La tassonomia

Si tranquillizzino i cortesi lettori, non abbiamo intenzione alcuna di angosciarvi trattando di tasse o della legge finanziaria, per questo bastano i vari radiotelegiornali che, implacabili, entrano nelle nostre case proprio quando avremmo un gran bisogno di rilassarci dopo una giornata faticosa, seduti davanti a una tavola imbandita a gustarci un buon piatto. No, state tranquilli.
Vogliamo parlarvi di un argomento che non tutti i sacri testi grammaticali riportano — essendo riservato agli addetti ai lavori — che va sotto il nome di tassonomia (Dizionari Repubblica.it - tassonomia) e che, ripetiamo, non ha nulla che vedere con le tasse.

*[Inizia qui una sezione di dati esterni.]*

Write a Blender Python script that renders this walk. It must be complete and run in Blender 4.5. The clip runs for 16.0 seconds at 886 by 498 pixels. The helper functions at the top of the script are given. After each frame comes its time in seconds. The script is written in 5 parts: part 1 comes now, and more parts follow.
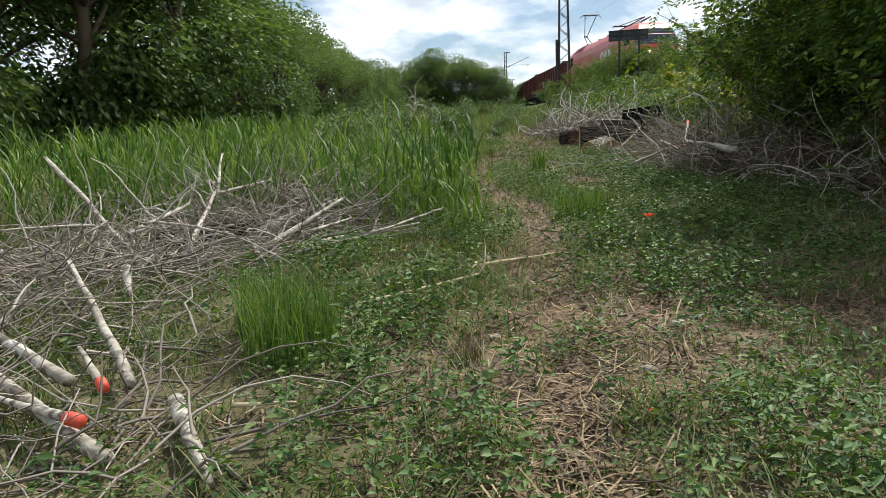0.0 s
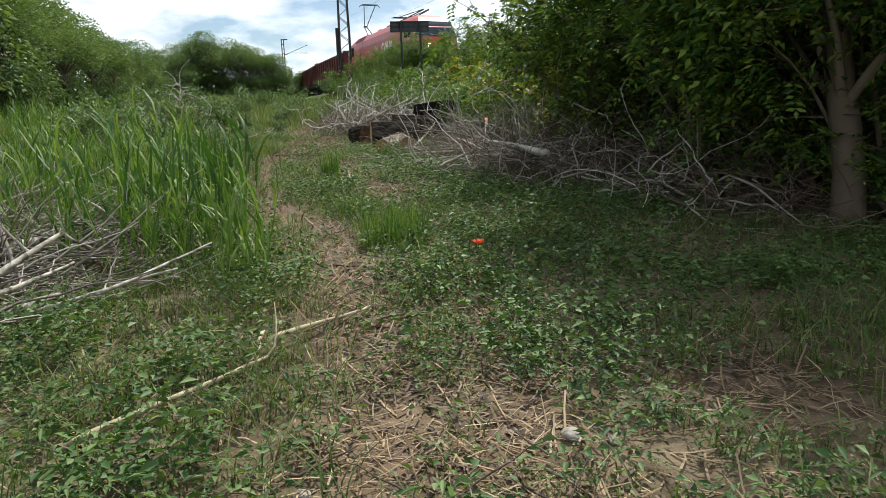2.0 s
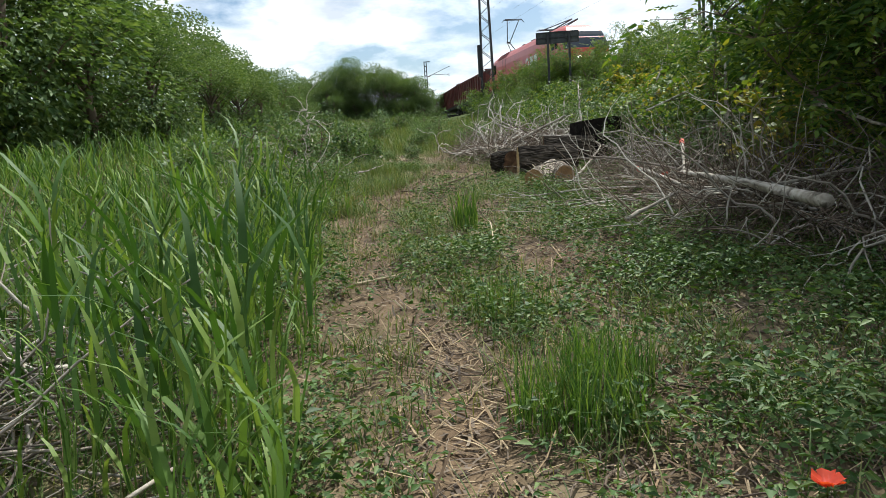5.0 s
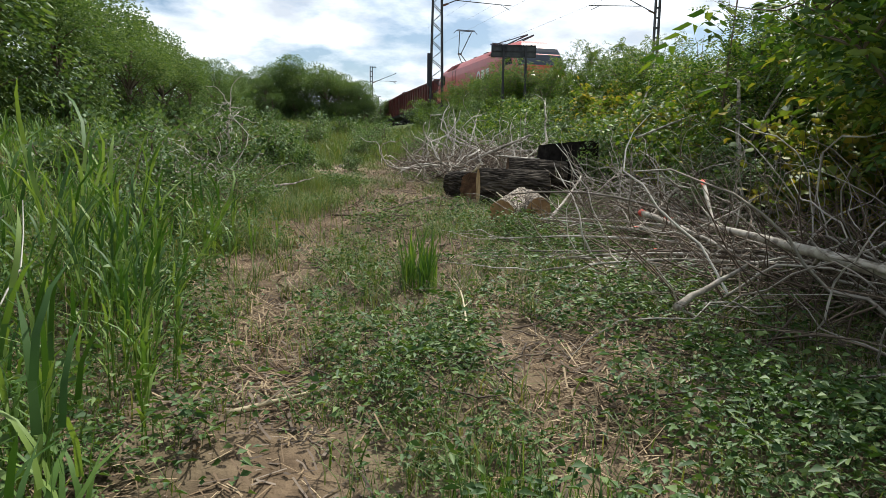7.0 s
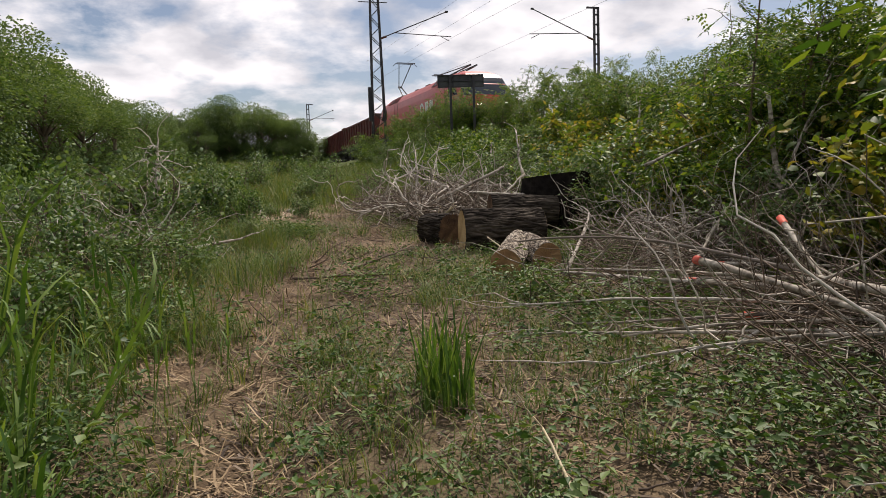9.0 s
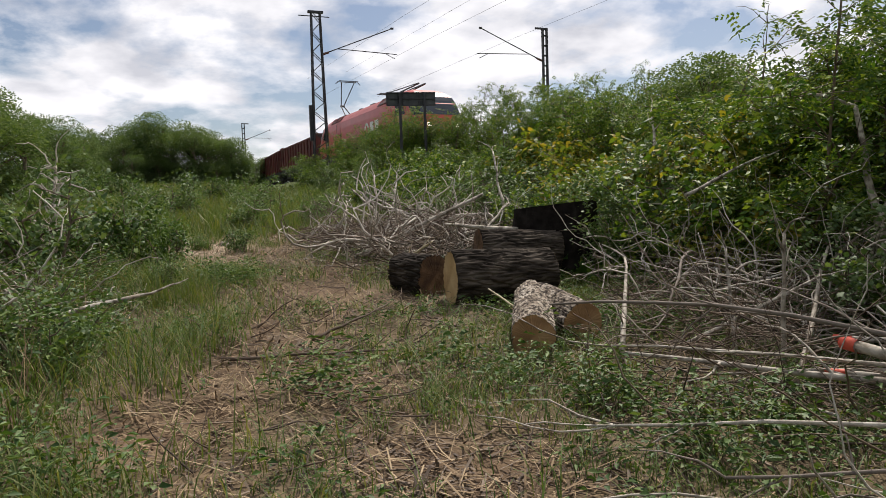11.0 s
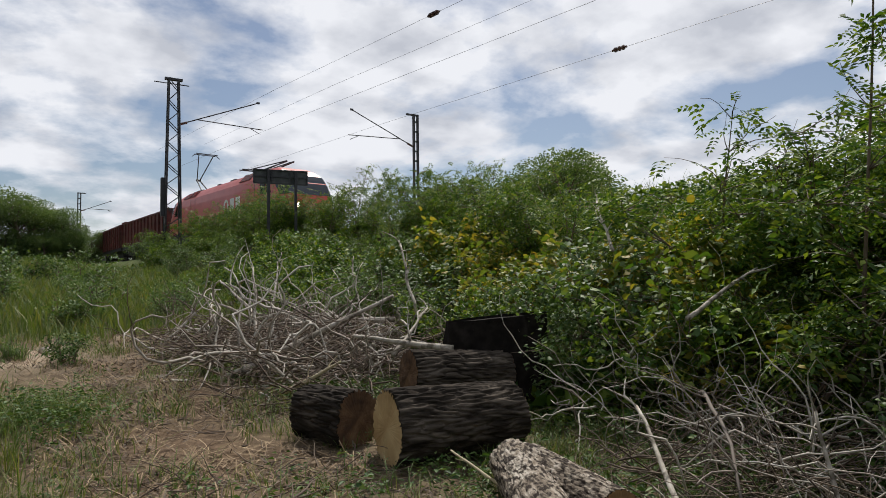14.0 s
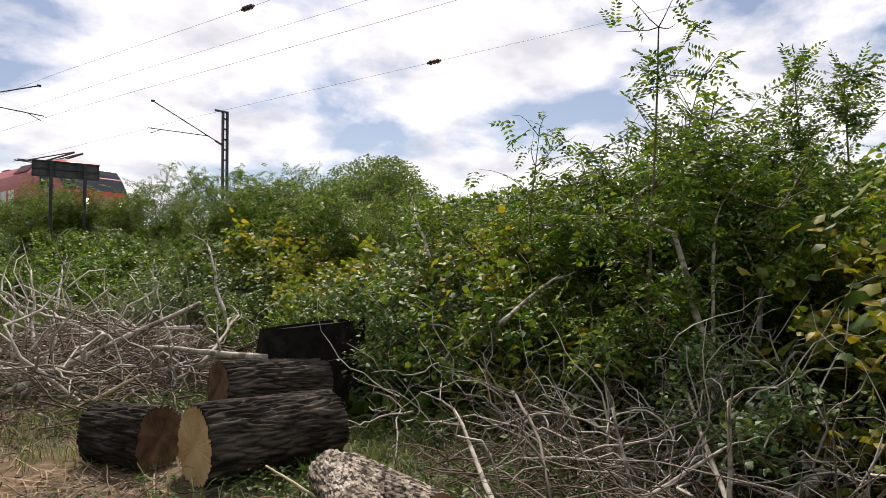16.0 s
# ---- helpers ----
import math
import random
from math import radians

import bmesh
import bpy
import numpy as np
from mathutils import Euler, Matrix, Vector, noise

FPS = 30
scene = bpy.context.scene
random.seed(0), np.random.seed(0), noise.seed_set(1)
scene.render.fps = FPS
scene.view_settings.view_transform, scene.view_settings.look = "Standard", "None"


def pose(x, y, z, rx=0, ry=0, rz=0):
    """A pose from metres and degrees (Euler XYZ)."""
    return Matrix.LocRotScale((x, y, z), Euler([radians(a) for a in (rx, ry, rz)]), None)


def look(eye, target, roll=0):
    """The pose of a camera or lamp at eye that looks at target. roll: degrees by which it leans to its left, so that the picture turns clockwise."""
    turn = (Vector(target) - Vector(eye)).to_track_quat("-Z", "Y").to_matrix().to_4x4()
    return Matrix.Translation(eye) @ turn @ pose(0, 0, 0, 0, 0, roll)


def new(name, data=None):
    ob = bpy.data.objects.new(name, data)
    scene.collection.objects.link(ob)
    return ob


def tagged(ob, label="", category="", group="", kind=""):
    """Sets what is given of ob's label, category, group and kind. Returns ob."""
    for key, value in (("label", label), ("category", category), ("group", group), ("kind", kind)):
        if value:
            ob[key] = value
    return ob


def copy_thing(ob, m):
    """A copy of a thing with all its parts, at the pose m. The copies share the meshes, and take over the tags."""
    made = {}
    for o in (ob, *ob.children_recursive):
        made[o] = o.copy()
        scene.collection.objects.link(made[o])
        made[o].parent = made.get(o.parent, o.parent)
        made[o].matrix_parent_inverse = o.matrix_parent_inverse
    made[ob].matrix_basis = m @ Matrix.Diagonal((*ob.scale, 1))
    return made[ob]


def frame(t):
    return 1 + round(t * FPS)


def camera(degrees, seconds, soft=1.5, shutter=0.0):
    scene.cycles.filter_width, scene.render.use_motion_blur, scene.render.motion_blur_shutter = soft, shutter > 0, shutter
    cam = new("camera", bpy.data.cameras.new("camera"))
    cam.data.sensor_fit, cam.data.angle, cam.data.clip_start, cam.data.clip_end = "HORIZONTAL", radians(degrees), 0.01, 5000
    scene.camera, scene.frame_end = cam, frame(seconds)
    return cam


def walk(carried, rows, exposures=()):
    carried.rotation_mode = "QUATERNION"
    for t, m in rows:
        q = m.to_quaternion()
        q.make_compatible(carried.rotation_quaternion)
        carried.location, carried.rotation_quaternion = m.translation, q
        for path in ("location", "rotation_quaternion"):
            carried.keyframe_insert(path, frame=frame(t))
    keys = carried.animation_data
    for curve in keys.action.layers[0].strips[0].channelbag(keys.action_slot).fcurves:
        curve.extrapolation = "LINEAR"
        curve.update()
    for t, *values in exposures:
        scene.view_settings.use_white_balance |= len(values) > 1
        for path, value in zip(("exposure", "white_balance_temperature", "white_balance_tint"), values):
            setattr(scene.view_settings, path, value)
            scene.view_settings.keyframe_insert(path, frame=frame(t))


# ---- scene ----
cam = camera(66.9, 16.0, soft=0.6)
PATH = [
    (0, (0.291, 0.761, 1.553), (0.263, 2.735, 1.232), -2.4),
    (0.5, (0.259, 1.077, 1.62), (0.409, 3.039, 1.265), -0.7),
    (1, (0.285, 1.618, 1.583), (0.656, 3.559, 1.275), -0.5),
    (1.5, (0.439, 2.179, 1.638), (0.817, 4.118, 1.328), -5.5),
    (2, (0.388, 2.495, 1.71), (0.974, 4.37, 1.336), -2.1),
    (2.5, (0.414, 2.88, 1.78), (0.758, 4.831, 1.505), -2.7),
    (3, (0.645, 3.583, 1.761), (0.764, 5.562, 1.497), -1.5),
    (3.5, (0.725, 4.031, 1.795), (0.938, 5.988, 1.443), -3.7),
    (4, (0.77, 4.578, 1.824), (0.985, 6.54, 1.502), -3.8),
    (4.2, (0.843, 4.829, 1.835), (1.015, 6.8, 1.539), -4.7),
    (6.3, (1.164, 7.724, 1.876), (1.392, 9.671, 1.476), -2.0),
    (6.5, (1.233, 7.977, 1.937), (1.482, 9.91, 1.485), -2.1),
    (7, (1.147, 8.491, 1.973), (1.526, 10.435, 1.696), 0.8),
    (7.5, (1.084, 8.978, 2.008), (1.456, 10.933, 1.812), 2.2),
    (8, (1.017, 9.397, 2.048), (1.387, 11.353, 1.853), 1.2),
    (8.5, (1.022, 9.943, 2.082), (1.557, 11.857, 1.858), -0.2),
    (9, (0.993, 10.498, 2.083), (1.539, 12.414, 1.901), -2.0),
    (9.5, (1.235, 11.242, 2.208), (1.752, 13.168, 2.058), 0.4),
    (9.7, (1.136, 11.472, 2.192), (1.723, 13.376, 2.023), -0.9),
    (11.8, (1.157, 13.761, 2.325), (1.897, 15.616, 2.226), -1.8),
    (12, (1.147, 13.982, 2.34), (1.826, 15.86, 2.236), -0.3),
    (12.5, (1.053, 14.426, 2.36), (1.763, 16.295, 2.305), -3.5),
    (13, (1.202, 14.821, 2.413), (1.953, 16.675, 2.409), -2.4),
    (13.5, (1.221, 14.99, 2.52), (2.164, 16.752, 2.594), -1.2),
    (14, (1.278, 15.066, 2.622), (2.386, 16.727, 2.728), -0.7),
    (14.5, (1.24, 15.07, 2.604), (2.468, 16.644, 2.719), 1.0),
    (15, (1.249, 15.068, 2.602), (2.547, 16.588, 2.671), 0.6),
    (15.5, (1.291, 15.085, 2.608), (2.725, 16.478, 2.659), -0.3),
    (16, (1.271, 15.167, 2.632), (2.792, 16.46, 2.747), -0.7),
]
EXPOSURES = [(0, 0.15, 6250, 7), (4.2, 0.3, 6150, 5), (6.4, 0.15, 6250, 7), (7.5, 0.18, 6250, 7), (8.3, -0.25, 6750, 14), (9.5, -0.15, 6900, 17), (12, -0.22, 6550, 12), (13.5, -0.42, 6500, 12), (14.5, -0.36, 6450, 11), (16, 0.05, 6850, 16)]
walk(cam, [(t, look(e, a, r)) for t, e, a, r in PATH], EXPOSURES)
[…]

La tassonomia, dunque, è quella branca della linguistica che si occupa del genere dei sostantivi in base alla loro appartenenza a questo o a quel settore delle classificazioni  delle nozioni comuni, in assenza di ogni riferimento a un genere reale: non c’è un motivo che potremmo definire logico per cui, ad esempio, i sostantivi oro e mano debbano essere di genere, rispettivamente, maschile e femminile, se non il fatto che il primo proviene dal neutro latino aurum e il secondo ha conservato il medesimo genere che aveva in latino.
Insomma, il genere vero e proprio dei sostantivi non è motivato in quanto corrispondente al sesso; occorre distinguere, quindi, il genere vero, reale da quello grammaticale, dovuto a una convenienza e privo, per tanto, di corrispondenza nel mondo extralinguistico.
Premesso ciò, solo l’uso e la tradizione linguistica, e non già una loro ipotetica femminilità o mascolinità stabiliscono, per esempio, che siano di genere femminile  tavola, fede, conchiglia e maschili, invece, teorema, vestito, orologio, indice. Come si può notare facilmente, quindi, non sempre le desinenze permettono di stabilire la sessualità del sostantivo.
E qui interviene, appunto, la  tassonomia, ossia — come dicevamo — l’appartenenza del nome a quel settore delle classificazioni e delle nozioni di uso comune. In base a questa classificazione tendono a collocarsi nel genere femminile i nomi dei frutti: la mela; la banana; la pesca; la ciliegia ecc. Al genere femminile dei frutti corrisponde, solitamente, il genere maschile dell’albero dal quale provengono: il melo; il pero e via discorrendo. Fanno eccezione i nomi dei frutti esotici che sono, per lo più, maschili: il mango; il cachi; l’ananas; l’avocado.
Si collocano, altresì, al genere femminile, prevalentemente, i nomi di isole, di città, di regioni, di stati, di continenti: la Sicilia; l’Africa; la Francia; la Torino; la Cosenza. A questo proposito è interessante notare il fatto che anticamente la sessualità delle città era determinata dalle desinenze: maschili le città il cui nome finiva in -o (il Palermo; il Torino; il Catanzaro); femminili le città che terminavano in -a (la Venezia; la Roma; la Genova). Non  mancano, in proposito, esempi letterari di grandi, ne citiamo uno per tutti, Alessandro Manzoni: «In un Milano, bisogna dirla, c’è ancor del timore di Dio» (Promessi Sposi, XVI, 48). E le città che finiscono in -i? Il mio Napoli o la mia Napoli?
Ecco, dunque, l’importanza della tassonomia. Si è stabilito che tutte le città, naturalmente con le dovute eccezioni (vedi Il Cairo), siano di genere femminile in quanto si sottintende che il nome della città sia preceduto dal sostantivo città: la (città di) Napoli; la (città di) Firenze; la Cuneo; la Ferrara.
L’argomento, gentili amici, è molto più vasto e non si può esaurire in poche righe. Questo è solo un “assaggio”. Ne riparleremo.